Postby teddy » Mon Jan 16, 2012 7:14 pm

100% scam.

There is no car.

There are stolen pictures of someone else's car.

There is only a scammer trying to steal your hard-earned money.

The next email will be from another of the scammer's fake names and free email addresses pretending to be the "Amazon Payments" and will demand you pay for "shipping costs", in cash, and only by Western Union or moneygram.

Western Union and moneygram do not verify anything on the form the sender fills out, not the name, not the street address, not the country, not even the gender of the receiver, it all means absolutely nothing. The clerk will not bother to check ID and will simply hand off your cash to whomever walks in the door with the MTCN# and question/answer. Neither company will tell the sender who picked up the cash, at what store location or even in what country your money walked out the door. Neither company has any kind of refund policy, money sent is money gone forever.

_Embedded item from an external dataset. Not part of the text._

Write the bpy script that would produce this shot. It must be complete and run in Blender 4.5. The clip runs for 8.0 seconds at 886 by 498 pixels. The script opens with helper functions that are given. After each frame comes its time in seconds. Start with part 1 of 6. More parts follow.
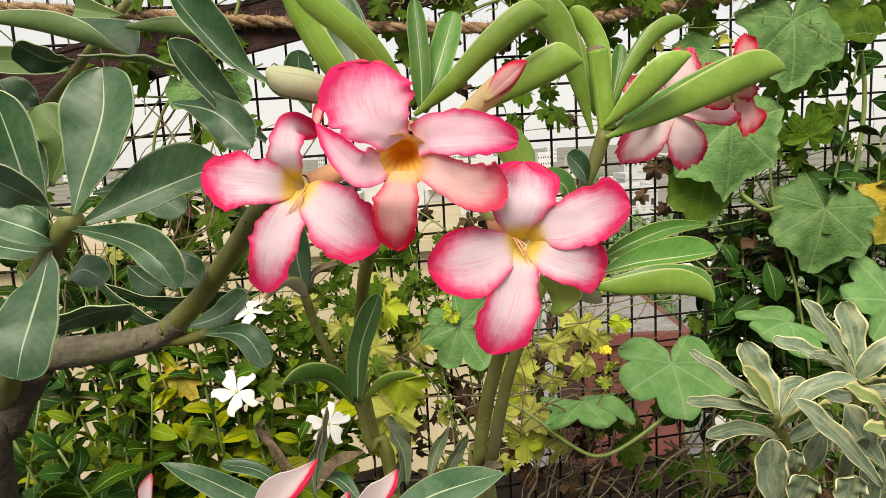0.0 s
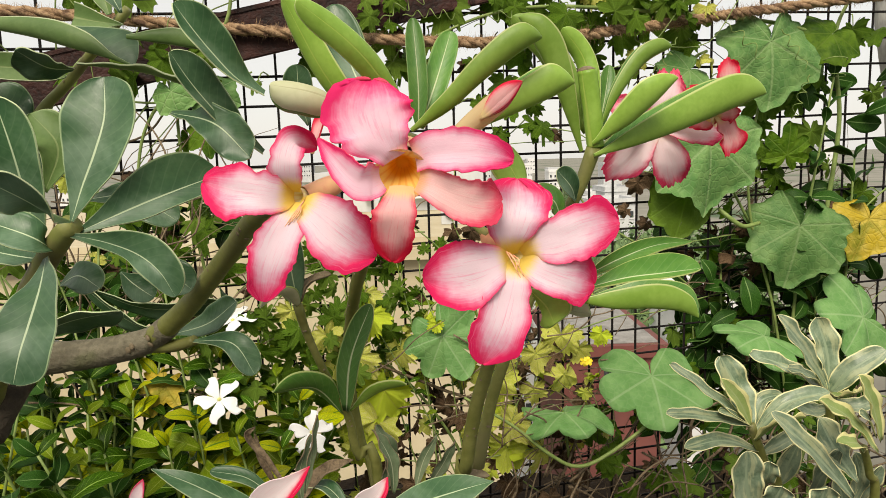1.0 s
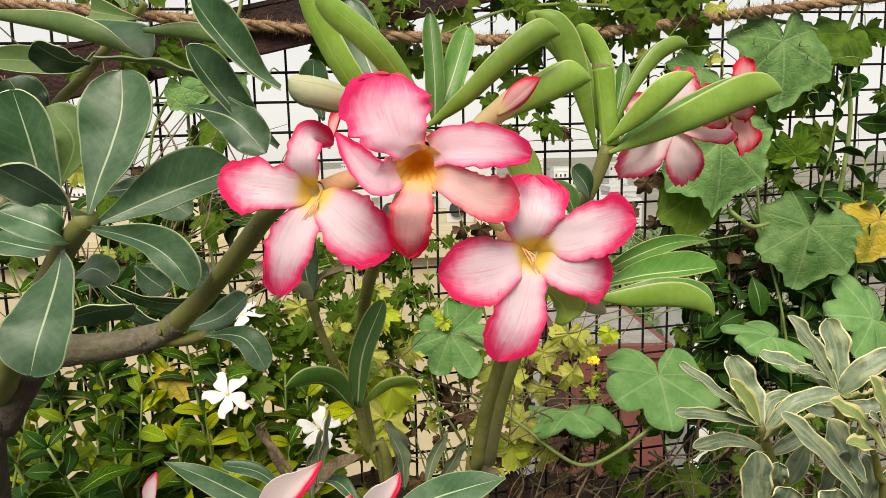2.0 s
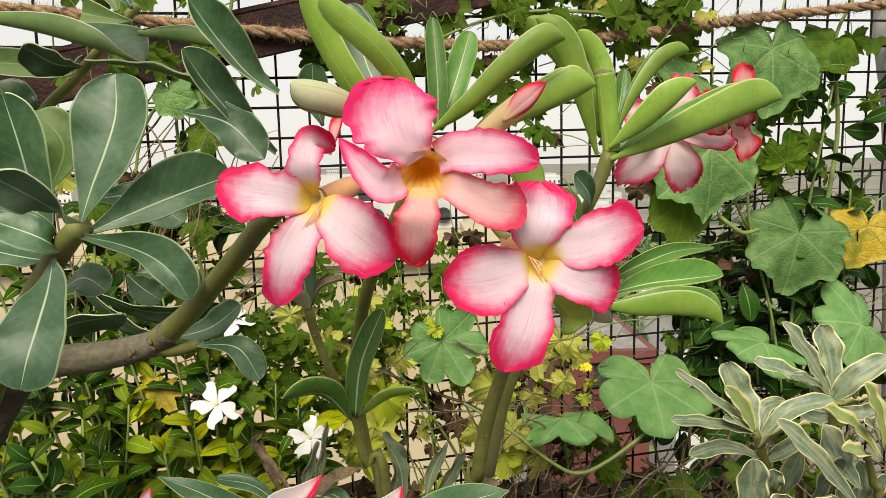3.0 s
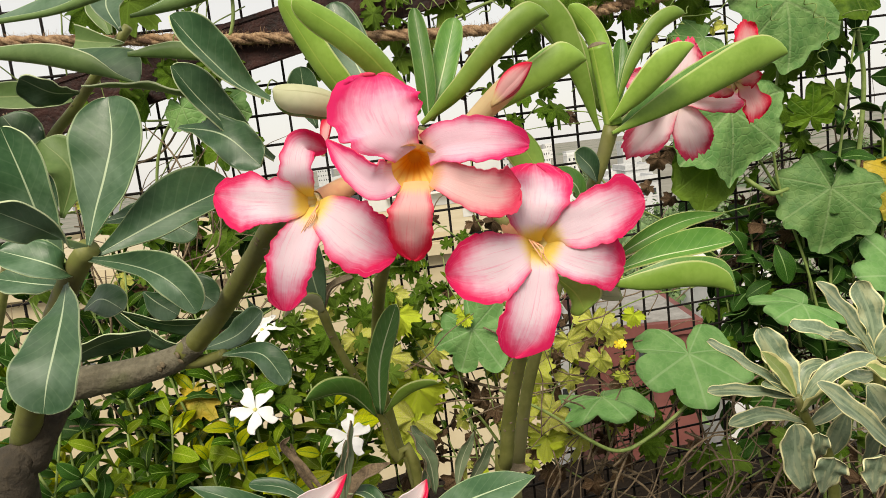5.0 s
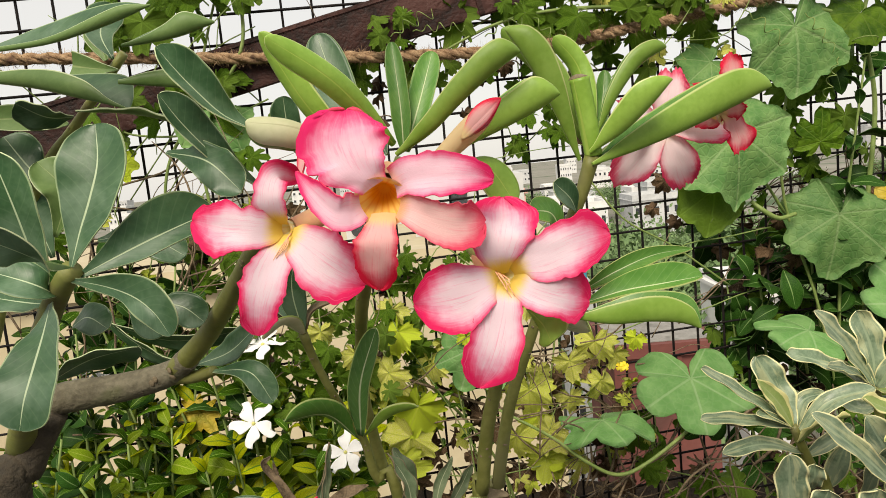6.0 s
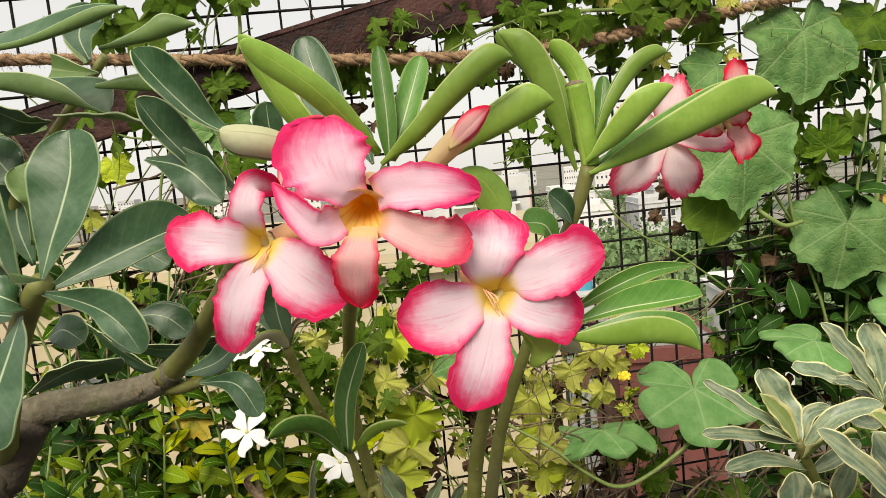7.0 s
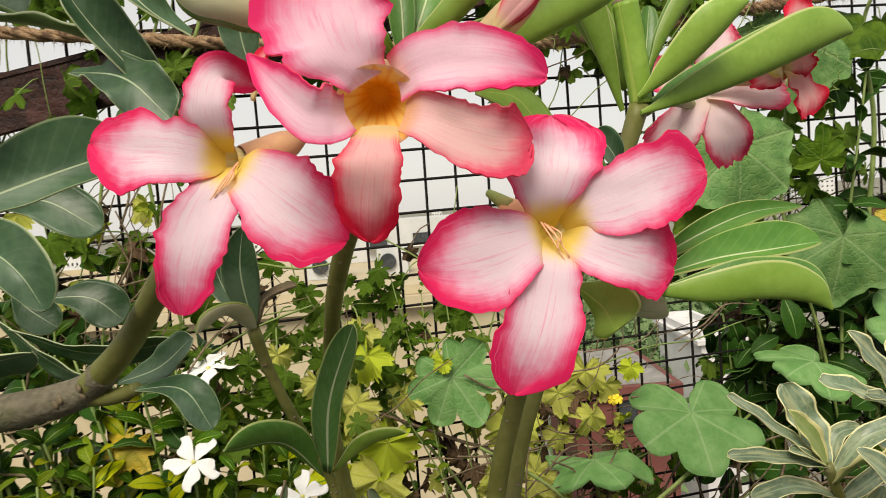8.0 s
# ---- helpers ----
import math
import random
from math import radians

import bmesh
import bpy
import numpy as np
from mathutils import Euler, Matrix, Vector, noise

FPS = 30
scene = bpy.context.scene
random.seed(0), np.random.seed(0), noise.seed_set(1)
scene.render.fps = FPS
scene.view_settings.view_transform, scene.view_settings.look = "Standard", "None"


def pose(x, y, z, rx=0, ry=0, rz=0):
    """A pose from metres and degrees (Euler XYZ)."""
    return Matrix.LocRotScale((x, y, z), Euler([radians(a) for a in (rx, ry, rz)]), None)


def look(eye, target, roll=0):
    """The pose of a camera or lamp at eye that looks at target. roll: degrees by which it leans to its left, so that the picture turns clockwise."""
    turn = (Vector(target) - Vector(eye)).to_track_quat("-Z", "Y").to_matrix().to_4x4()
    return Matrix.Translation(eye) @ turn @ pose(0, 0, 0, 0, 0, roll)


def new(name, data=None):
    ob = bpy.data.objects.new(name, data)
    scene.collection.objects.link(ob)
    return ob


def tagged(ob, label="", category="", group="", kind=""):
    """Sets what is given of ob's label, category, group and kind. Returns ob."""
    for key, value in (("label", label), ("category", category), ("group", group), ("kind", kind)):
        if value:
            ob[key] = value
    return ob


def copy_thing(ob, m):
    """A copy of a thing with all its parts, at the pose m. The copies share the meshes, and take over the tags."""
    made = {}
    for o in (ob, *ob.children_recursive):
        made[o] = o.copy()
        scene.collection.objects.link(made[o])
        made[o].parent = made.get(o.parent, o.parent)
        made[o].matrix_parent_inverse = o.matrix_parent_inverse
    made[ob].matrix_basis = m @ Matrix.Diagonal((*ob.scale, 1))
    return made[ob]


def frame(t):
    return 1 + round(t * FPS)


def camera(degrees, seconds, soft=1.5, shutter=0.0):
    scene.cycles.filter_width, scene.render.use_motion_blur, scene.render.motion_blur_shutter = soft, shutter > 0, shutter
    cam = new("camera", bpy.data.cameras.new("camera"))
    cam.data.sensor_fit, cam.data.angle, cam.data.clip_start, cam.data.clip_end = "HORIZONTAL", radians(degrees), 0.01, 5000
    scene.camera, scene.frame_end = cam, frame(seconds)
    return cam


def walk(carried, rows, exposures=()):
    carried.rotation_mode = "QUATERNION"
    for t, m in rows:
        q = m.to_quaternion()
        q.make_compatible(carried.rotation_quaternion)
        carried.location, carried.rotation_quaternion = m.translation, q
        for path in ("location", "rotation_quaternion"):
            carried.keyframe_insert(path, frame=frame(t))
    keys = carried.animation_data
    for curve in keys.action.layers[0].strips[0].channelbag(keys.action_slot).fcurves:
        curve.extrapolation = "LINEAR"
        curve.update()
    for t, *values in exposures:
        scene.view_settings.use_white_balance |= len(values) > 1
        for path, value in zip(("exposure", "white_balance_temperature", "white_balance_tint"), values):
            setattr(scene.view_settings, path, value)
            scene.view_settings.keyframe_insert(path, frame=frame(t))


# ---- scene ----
cam = camera(66.9, 8.0, soft=0.6, shutter=0.3)
PATH = [
    (0, (0.039, 0.041, 1.34), (-0.0082, 2.0192, 1.0492), -2.88),
    (0.5, (0.037, 0.035, 1.3404), (0.0284, 2.0152, 1.0596), -2.83),
    (1, (0.0331, 0.0341, 1.3427), (0.0473, 2.0163, 1.0765), -1.69),
    (1.5, (0.0321, 0.0321, 1.3418), (0.0238, 2.0132, 1.0679), -1.42),
    (3, (0.0211, 0.0401, 1.342), (0.0649, 2.0235, 1.0883), -1.15),
    (3.5, (0.0243, 0.0393, 1.3459), (0.0585, 2.0237, 1.0986), -3.16),
    (4, (0.0293, 0.0383, 1.3467), (0.0295, 2.023, 1.0992), -4.41),
    (4.5, (0.029, 0.043, 1.3404), (0.0049, 2.0217, 1.0504), -6.15),
    (6, (0.0554, 0.0384, 1.3473), (-0.058, 2.0211, 1.1109), -5.66),
    (6.5, (0.0594, 0.0394, 1.348), (-0.0553, 2.0237, 1.1256), -4.96),
    (7, (0.0626, 0.0525, 1.3502), (-0.0665, 2.035, 1.1197), -5.28),
    (7.5, (0.0447, 0.0966, 1.331), (-0.0553, 2.083, 1.1208), -4.54),
    (8, (0.0327, 0.1197, 1.3114), (0.0433, 2.1158, 1.1872), -4.29),
]
walk(cam, [(t, look(eye, target, roll)) for t, eye, target, roll in PATH], exposures=[(0.0, 0.07, 7200, 10), (7.3, 0.07, 7200, 10), (8.0, -0.06, 7200, 10)])

# ---- daylight: bright overcast sky, wide soft sun from above and behind the viewer ----
SUN_ELEVATION, SUN_TURN = radians(44), radians(192)
world = bpy.data.worlds.new("sky")
scene.world = world
world.use_nodes = True
wn, wl = world.node_tree.nodes, world.node_tree.links
sky = wn.new("ShaderNodeTexSky")
sky.sky_type, sky.sun_disc = "NISHITA", False
sky.sun_elevation, sky.sun_rotation = SUN_ELEVATION, SUN_TURN
sky.dust_density, sky.air_density = 2.0, 1.0
veil = wn.new("ShaderNodeMix")  # the cloud veil: most of the blue is covered by even white cloud
veil.data_type = "RGBA"
veil.inputs[0].default_value = 0.8
wl.new(sky.outputs[0], veil.inputs[6])
veil.inputs[7].default_value = (7.0, 7.1, 7.2, 1)
wl.new(veil.outputs[2], wn["Background"].inputs["Color"])
wn["Background"].inputs["Strength"].default_value = 0.128
sun = new("sun", bpy.data.lights.new("sun", "SUN"))
sun.data.energy, sun.data.angle, sun.data.color = 3.4, radians(30), (1.0, 0.95, 0.86)
sun.matrix_world = look((math.sin(SUN_TURN) * 6, math.cos(SUN_TURN) * 6, 6 * math.tan(SUN_ELEVATION)), (0, 0, 0))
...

Amazon Payments does NOT send such emails, ever. Amazon Payments does NOT have escrow or money holding services like that scammer describes. Amazon Payments does NOT demand you send a tracking number before money is sent. EVER. No exceptions.

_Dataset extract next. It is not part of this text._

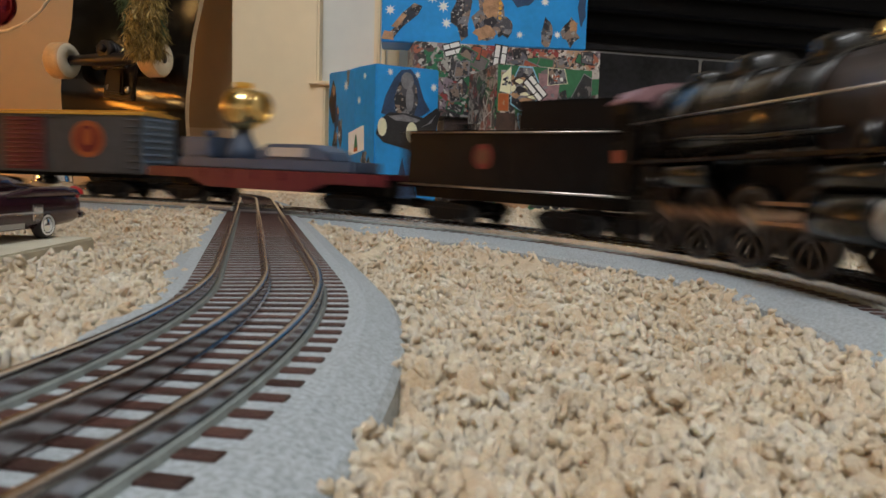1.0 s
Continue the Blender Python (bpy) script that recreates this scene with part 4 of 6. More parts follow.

Now that you have responded to a scammer, you are on his 'potential sucker' list, he will try again to separate you from your cash. He will send you more emails from his other free email addresses using another of his fake names with all kinds of stories of cheap vehicles, great jobs, lottery winnings, millions in the bank and desperate, lonely, sexy singles. He will sell your email address to all his scamming buddies who will also send you dozens of fake emails all with the exact same goal, you sending them your cash via Western Union or moneygram.

You could post up the email address that the scammer is using, it will help make your post more googlable for other suspicious potential victims to find when looking for information.

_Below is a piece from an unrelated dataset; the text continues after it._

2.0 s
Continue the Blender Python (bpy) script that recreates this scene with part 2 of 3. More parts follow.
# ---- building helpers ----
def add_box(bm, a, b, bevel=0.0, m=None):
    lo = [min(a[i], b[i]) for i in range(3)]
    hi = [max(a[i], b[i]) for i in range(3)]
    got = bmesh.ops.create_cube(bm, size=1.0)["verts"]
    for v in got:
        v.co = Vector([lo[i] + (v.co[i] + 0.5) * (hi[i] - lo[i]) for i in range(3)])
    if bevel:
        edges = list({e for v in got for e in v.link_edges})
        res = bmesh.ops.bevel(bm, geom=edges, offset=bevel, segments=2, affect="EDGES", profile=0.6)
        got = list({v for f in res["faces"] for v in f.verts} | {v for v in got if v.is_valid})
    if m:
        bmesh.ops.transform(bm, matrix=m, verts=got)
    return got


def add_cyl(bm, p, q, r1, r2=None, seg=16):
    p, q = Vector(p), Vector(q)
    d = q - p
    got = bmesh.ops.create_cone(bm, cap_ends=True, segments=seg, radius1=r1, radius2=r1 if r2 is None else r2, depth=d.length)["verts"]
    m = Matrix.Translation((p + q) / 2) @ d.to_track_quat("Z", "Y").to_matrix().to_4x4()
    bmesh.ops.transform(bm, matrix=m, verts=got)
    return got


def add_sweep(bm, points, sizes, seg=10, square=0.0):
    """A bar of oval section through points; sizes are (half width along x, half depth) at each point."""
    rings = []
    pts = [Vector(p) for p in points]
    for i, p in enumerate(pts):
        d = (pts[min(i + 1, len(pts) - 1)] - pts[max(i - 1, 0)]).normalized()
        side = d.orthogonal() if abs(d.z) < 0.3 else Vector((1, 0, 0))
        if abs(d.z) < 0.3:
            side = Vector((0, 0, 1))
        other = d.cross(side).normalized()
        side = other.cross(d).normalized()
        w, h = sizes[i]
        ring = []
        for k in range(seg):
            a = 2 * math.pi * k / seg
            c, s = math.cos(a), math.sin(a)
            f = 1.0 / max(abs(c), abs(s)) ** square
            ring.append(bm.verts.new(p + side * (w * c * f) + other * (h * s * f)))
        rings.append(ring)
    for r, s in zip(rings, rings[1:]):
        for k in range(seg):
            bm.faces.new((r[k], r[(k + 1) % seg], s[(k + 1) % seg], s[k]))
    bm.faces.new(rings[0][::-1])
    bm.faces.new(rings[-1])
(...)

Do you know how to check the header of a received email? If not, you could google for information. Being able to read the header to determine the geographic location an email originated from will help you weed out the most obvious scams and scammers. Then delete and block that scammer. Don't bother to tell him that you know he is a scammer, it isn't worth your effort. He has one job in life, convincing victims to send him their hard-earned cash.

Whenever suspicious or just plain curious, google everything, website addresses, names used, companies mentioned, phone numbers given, all email addresses, even sentences from the emails as you might be unpleasantly surprised at what you find already posted online. You can also post/ask here and every scam-warner-anti-fraud-busting site you can find before taking a chance and losing money to a scammer.

If you google "fake car shipping scam", "western union car shipping fraud" or something similar you will find hundreds of posts of victims and near victims of this type of scam.